Au cours de la période considérée ont été rendus de nombreux arrêts relatifs à la liberté d’expression des responsables politiques et de ceux qui les critiquent. Dans l’ensemble, la période leur a été plutôt faste. On relève certes, un arrêt Mesic c/ Croatie du 5 mai (n° 19362/18) estimant qu’un ancien président de la République condamné pour avoir diffamé un avocat n’avait pas été victime d’un violation du droit qu’il tient de l’article 10 mais, en contrepoint, se trouve un arrêt Pretorian c/ Roumanie du 24 mai (n° 45014/16) aboutissant à la même conclusion dans le cas opposé de la condamnation civile du rédacteur en chef d’un journal qui avait publié deux articles portant atteinte à la vie privée d’un homme politique. Surtout, deux arrêts ont renforcé le droit des responsables politiques à utiliser les moyens modernes de communication, Patricio Monteiro Telo de Abreu c/ Portugal du 7 juin (n° 42713/15) et Ponta c/ Roumanie du 14 juin (n° 44652/18) dressant respectivement des constats de violation de l’article 10 parce qu’un élu local avait été pénalement sanctionné pour avoir diffusé sur son blog des caricatures de nature politique et parce qu’un ancien Premier ministre avait été condamné pour des propos publiés sur Facebook. Dans le même ordre d’idée, on peut également retenir l’arrêt Taner Kiliç (n° 2) c/ Turquie du 31 mai (n° 208/18, Dalloz actualité, 22 oct. 2019, obs. F. Mélin) qui, entre autres constats de violation, a dressé celui du droit à la liberté d’expression du président de la branche turque d’Amnesty International soupçonné d’appartenance à un parti séparatiste en raison de sa détention provisoire principalement motivée par son utilisation de la messagerie Bylock qui était une application pour smartphone permettant aux utilisateurs de communiquer entre eux grâce à une connexion cryptée privée. Puisque la crise polonaise de l’État de droit, déjà rencontrée dans la précédente chronique d’actualité jurisprudentielle, est finalement une crise politique, on signalera enfin le nouveau développement qu’elle a connu à Strasbourg avec l’arrêt Zurek c/ Pologne du 16 juin (n° 39650/18) qui a constaté une violation de l’article 10 en raison des mesures prises par le gouvernement pour tenter de réduire au silence un juge réputé qui était porte-parole du Conseil national de la magistrature.
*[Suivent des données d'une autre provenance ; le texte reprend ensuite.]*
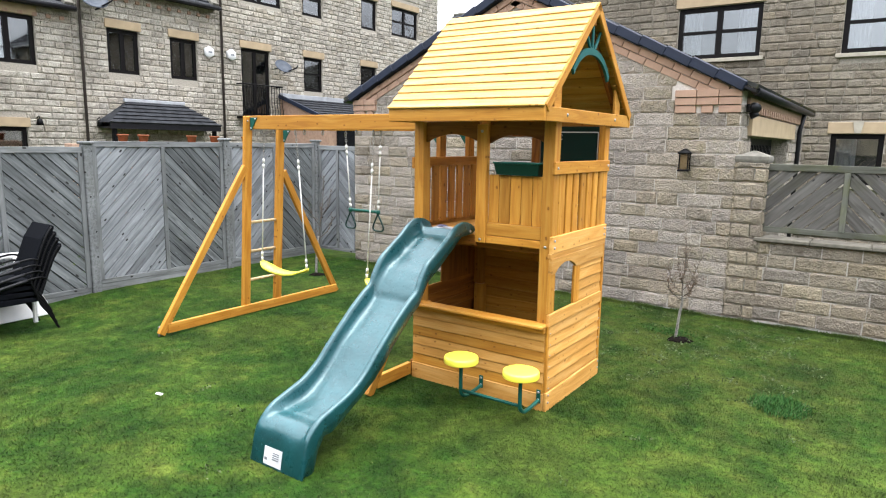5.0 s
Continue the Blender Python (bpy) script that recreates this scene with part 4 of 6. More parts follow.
# left side: rail with balusters, uprights that carry the swing beams, siding with a window
lx = TX - 0.012
plank("top_rail", (lx, 0.0, 1.705), (lx, 0.99, 1.705), 0.088, 0.026, UPZ, CEDAR_HALF_SHADE, tower)
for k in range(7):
    plank("baluster", (TX + 0.012, 0.15 + 0.118 * k, 1.22), (TX + 0.012, 0.15 + 0.118 * k, 1.68), 0.086, 0.02, (0, 1, 0), CEDAR_HALF_SHADE, tower)
plank("side_band", (lx, -0.006, 1.178), (lx, 1.004, 1.178), 0.118, 0.026, UPZ, CEDAR_HALF_SHADE, tower)
plank("apron", (lx, 0, 1.03), (lx, 1.0, 1.03), 0.14, 0.022, UPZ, CEDAR_SHADE, tower)
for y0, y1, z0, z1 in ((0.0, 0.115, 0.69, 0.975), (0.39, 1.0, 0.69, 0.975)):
    plank("siding_board", (TX, (y0 + y1) / 2, z0), (TX, (y0 + y1) / 2, z1), y1 - y0, 0.016, (0, 1, 0), CEDAR_SHADE, tower)
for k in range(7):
    lapped(0.11, 0.69, k, (TX - 0.004, 0.02, 0), (TX - 0.004, 0.98, 0), (-1, 0, 0), CEDAR_SHADE, n=7)
plank("kick_board", (lx, 0.0, 0.032), (lx, 1.0, 0.032), 0.15, 0.024, UPZ, CEDAR_SHADE, tower)
for y in (0.42, 0.86):
    plank("beam_upright", (TX - 0.04, y, 1.12), (TX - 0.04, y, 2.08), 0.085, 0.045, (0, 1, 0), CEDAR_HALF_SHADE, tower)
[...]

Le droit de l’avocat de plaisanter au prétoire

Un avocat qui avait raconté une plaisanterie à l’audience pour illustrer sa critique de la procédure dans laquelle il représentait son client, avait écopé d’une amende pour outrage au tribunal. Or, par un arrêt Simic c/ Bosnie-Herzégovine du 17 mai (n° 39764/20, Dalloz actualité, 24 mai 2022, obs. S. Lavric), la Cour, tout en reconnaissant qu’il est important que les avocats se comportent avec discrétion, honnêteté et dignité afin que le public ait confiance dans l’administration de la justice, a estimé qu’une telle sanction avait violé l’article 10 dans la mesure où, de jurisprudence constante, le ton acerbe voire sarcastique adopté par l’avocat à l’égard des magistrats en dehors de la présence des médias est conforme à la liberté d’expression. Même s’il ne s’agit que d’un arrêt de comité dont on ne trouve que très exceptionnellement trace dans les communiqués du greffe de la Cour de Strasbourg, cet arrêt Simic est particulièrement réjouissant à une époque où le droit à l’humour est en voie d’extinction.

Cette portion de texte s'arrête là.